Begin DATA LINES

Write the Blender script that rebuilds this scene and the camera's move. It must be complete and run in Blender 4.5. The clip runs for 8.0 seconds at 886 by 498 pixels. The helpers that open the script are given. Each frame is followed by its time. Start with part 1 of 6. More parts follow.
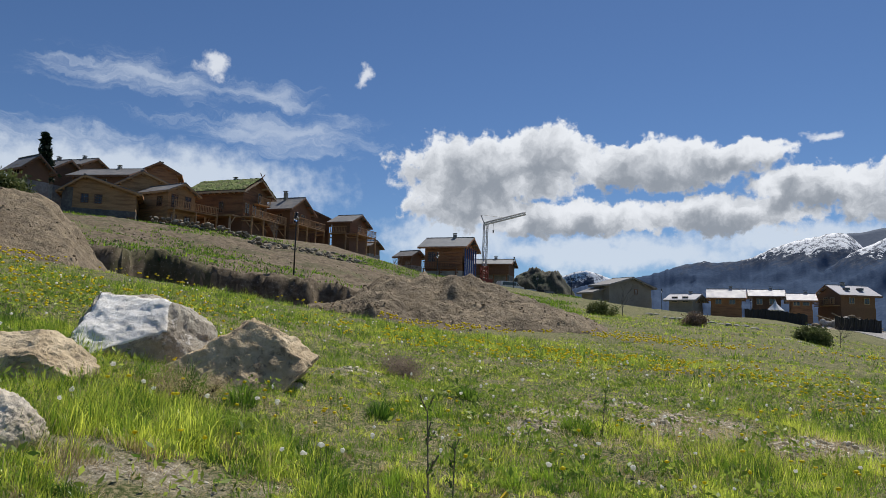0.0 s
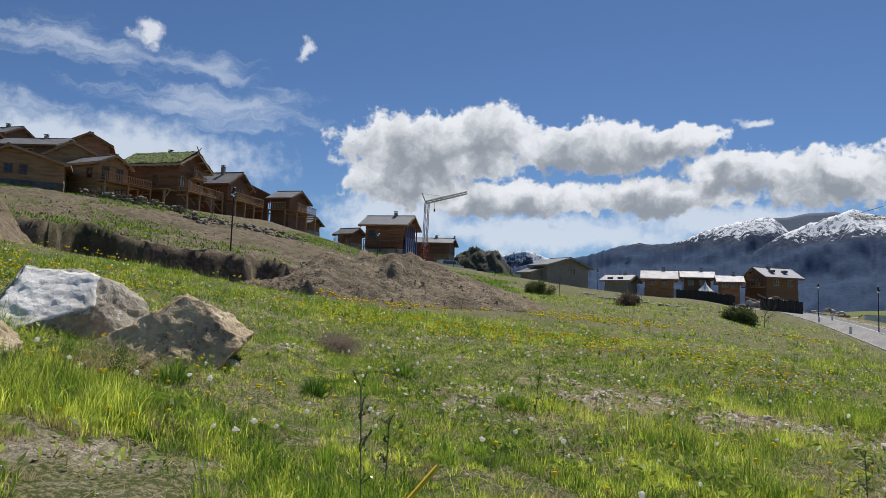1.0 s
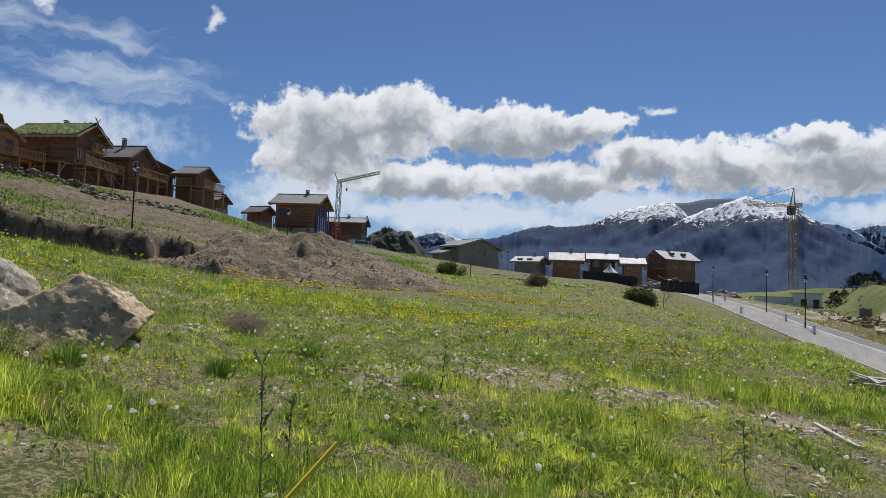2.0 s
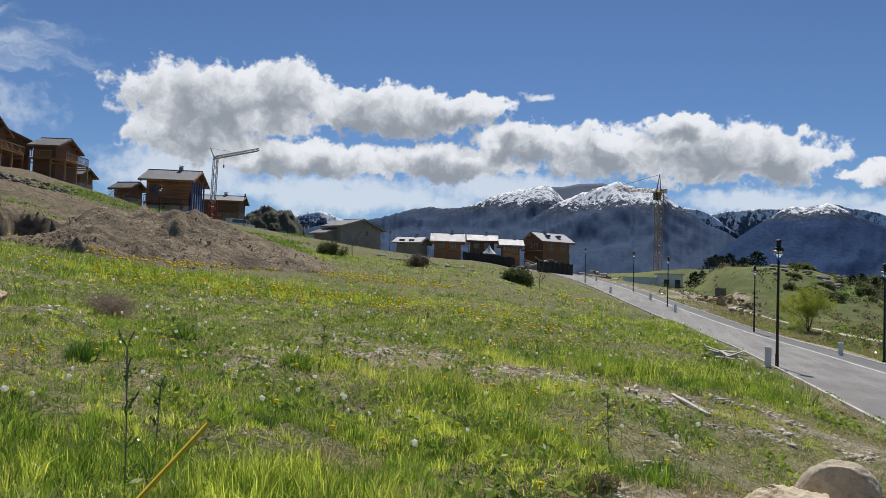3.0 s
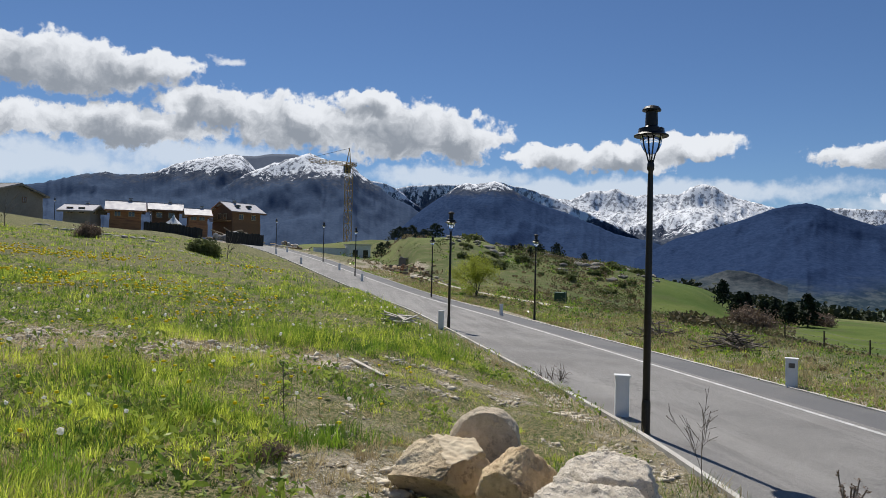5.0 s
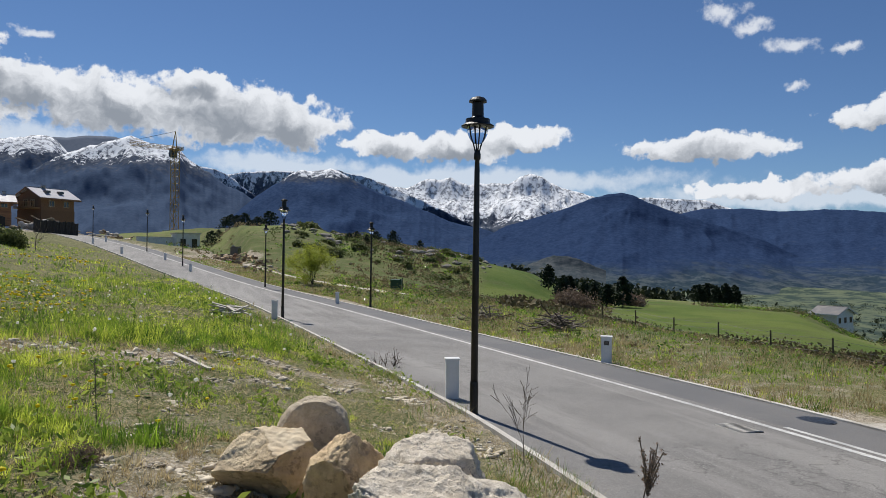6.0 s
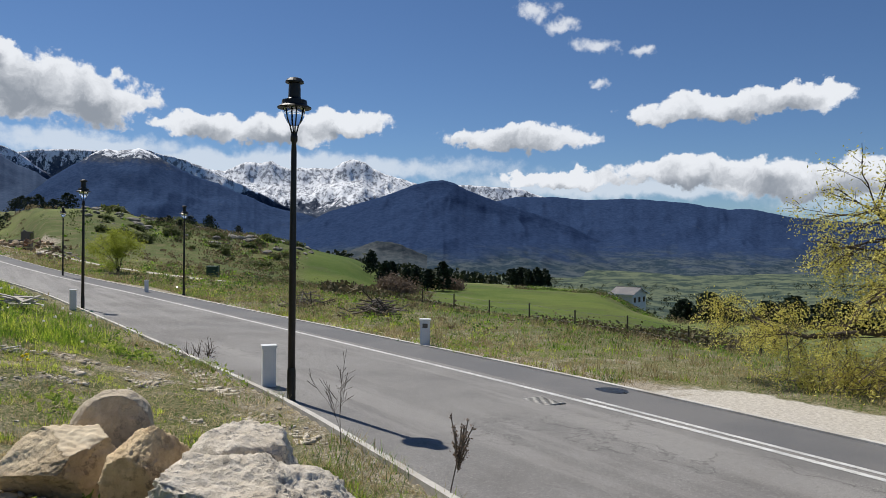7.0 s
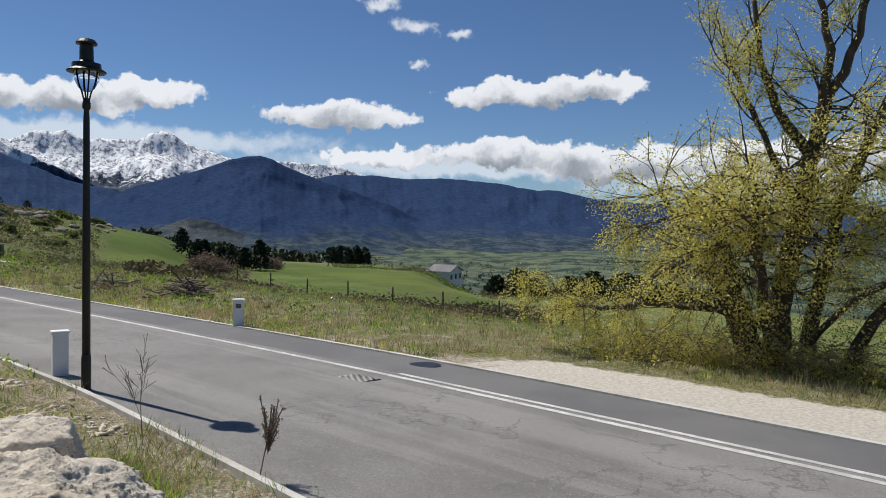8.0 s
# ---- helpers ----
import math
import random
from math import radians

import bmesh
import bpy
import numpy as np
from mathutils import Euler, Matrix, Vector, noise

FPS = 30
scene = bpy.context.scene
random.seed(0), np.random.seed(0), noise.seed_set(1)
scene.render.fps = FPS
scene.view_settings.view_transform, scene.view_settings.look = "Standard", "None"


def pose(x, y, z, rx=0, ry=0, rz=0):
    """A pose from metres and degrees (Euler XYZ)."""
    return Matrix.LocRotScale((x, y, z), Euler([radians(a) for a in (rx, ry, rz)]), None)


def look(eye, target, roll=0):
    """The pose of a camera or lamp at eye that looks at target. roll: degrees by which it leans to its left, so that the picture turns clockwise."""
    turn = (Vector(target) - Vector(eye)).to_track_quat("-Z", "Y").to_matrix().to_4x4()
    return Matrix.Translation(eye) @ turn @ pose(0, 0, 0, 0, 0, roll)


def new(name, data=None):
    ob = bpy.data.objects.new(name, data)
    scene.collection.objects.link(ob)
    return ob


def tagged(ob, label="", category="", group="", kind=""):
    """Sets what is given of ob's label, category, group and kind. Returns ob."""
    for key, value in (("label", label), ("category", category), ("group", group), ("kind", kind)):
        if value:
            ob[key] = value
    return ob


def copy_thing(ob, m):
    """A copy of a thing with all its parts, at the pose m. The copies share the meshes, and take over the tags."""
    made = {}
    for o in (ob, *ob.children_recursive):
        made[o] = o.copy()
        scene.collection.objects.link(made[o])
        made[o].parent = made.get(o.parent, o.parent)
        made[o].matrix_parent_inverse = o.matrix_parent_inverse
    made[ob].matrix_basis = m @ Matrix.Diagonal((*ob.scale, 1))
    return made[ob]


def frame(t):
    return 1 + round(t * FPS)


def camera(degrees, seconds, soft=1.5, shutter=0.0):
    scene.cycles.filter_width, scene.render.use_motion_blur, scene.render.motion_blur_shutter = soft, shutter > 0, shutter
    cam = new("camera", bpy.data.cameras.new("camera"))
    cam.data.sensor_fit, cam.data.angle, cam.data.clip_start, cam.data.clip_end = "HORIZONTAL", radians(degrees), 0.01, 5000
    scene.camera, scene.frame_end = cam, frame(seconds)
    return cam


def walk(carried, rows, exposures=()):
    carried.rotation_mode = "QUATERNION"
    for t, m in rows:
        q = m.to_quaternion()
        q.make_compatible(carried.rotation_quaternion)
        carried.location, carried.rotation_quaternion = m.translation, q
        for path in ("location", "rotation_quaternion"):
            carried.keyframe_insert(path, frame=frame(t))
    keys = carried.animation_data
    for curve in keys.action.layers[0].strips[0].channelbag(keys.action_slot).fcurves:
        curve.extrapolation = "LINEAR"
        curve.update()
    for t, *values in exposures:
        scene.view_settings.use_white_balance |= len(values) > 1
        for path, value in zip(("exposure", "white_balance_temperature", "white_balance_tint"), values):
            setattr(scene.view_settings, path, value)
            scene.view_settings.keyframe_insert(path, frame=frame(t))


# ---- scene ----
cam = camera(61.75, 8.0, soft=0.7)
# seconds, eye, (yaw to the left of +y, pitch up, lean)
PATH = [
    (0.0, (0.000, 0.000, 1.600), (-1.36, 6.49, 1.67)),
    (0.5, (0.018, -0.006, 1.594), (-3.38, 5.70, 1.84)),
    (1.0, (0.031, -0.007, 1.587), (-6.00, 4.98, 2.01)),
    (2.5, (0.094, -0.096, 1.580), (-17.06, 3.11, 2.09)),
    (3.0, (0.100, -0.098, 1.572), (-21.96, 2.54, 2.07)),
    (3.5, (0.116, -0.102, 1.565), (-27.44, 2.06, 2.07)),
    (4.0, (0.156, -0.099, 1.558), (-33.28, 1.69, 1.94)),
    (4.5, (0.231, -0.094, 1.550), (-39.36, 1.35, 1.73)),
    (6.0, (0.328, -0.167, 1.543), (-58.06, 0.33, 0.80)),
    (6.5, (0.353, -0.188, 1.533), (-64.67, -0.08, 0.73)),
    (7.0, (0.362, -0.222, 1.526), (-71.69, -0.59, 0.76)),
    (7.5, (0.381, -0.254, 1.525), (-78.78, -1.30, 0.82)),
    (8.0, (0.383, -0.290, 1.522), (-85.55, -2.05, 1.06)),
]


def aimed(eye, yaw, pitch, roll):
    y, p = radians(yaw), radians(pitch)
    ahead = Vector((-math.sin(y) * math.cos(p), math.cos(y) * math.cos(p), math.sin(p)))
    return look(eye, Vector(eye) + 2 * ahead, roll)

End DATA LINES

### TASK PROMPT
Retype exactly the lines above, from the one with "import math" through the one with "return 1 + round(t * FPS)", inclusive.

### RESULT FOR THIS TASK
import math
import random
from math import radians

import bmesh
import bpy
import numpy as np
from mathutils import Euler, Matrix, Vector, noise

FPS = 30
scene = bpy.context.scene
random.seed(0), np.random.seed(0), noise.seed_set(1)
scene.render.fps = FPS
scene.view_settings.view_transform, scene.view_settings.look = "Standard", "None"


def pose(x, y, z, rx=0, ry=0, rz=0):
    """A pose from metres and degrees (Euler XYZ)."""
    return Matrix.LocRotScale((x, y, z), Euler([radians(a) for a in (rx, ry, rz)]), None)


def look(eye, target, roll=0):
    """The pose of a camera or lamp at eye that looks at target. roll: degrees by which it leans to its left, so that the picture turns clockwise."""
    turn = (Vector(target) - Vector(eye)).to_track_quat("-Z", "Y").to_matrix().to_4x4()
    return Matrix.Translation(eye) @ turn @ pose(0, 0, 0, 0, 0, roll)


def new(name, data=None):
    ob = bpy.data.objects.new(name, data)
    scene.collection.objects.link(ob)
    return ob


def tagged(ob, label="", category="", group="", kind=""):
    """Sets what is given of ob's label, category, group and kind. Returns ob."""
    for key, value in (("label", label), ("category", category), ("group", group), ("kind", kind)):
        if value:
            ob[key] = value
    return ob


def copy_thing(ob, m):
    """A copy of a thing with all its parts, at the pose m. The copies share the meshes, and take over the tags."""
    made = {}
    for o in (ob, *ob.children_recursive):
        made[o] = o.copy()
        scene.collection.objects.link(made[o])
        made[o].parent = made.get(o.parent, o.parent)
        made[o].matrix_parent_inverse = o.matrix_parent_inverse
    made[ob].matrix_basis = m @ Matrix.Diagonal((*ob.scale, 1))
    return made[ob]


def frame(t):
    return 1 + round(t * FPS)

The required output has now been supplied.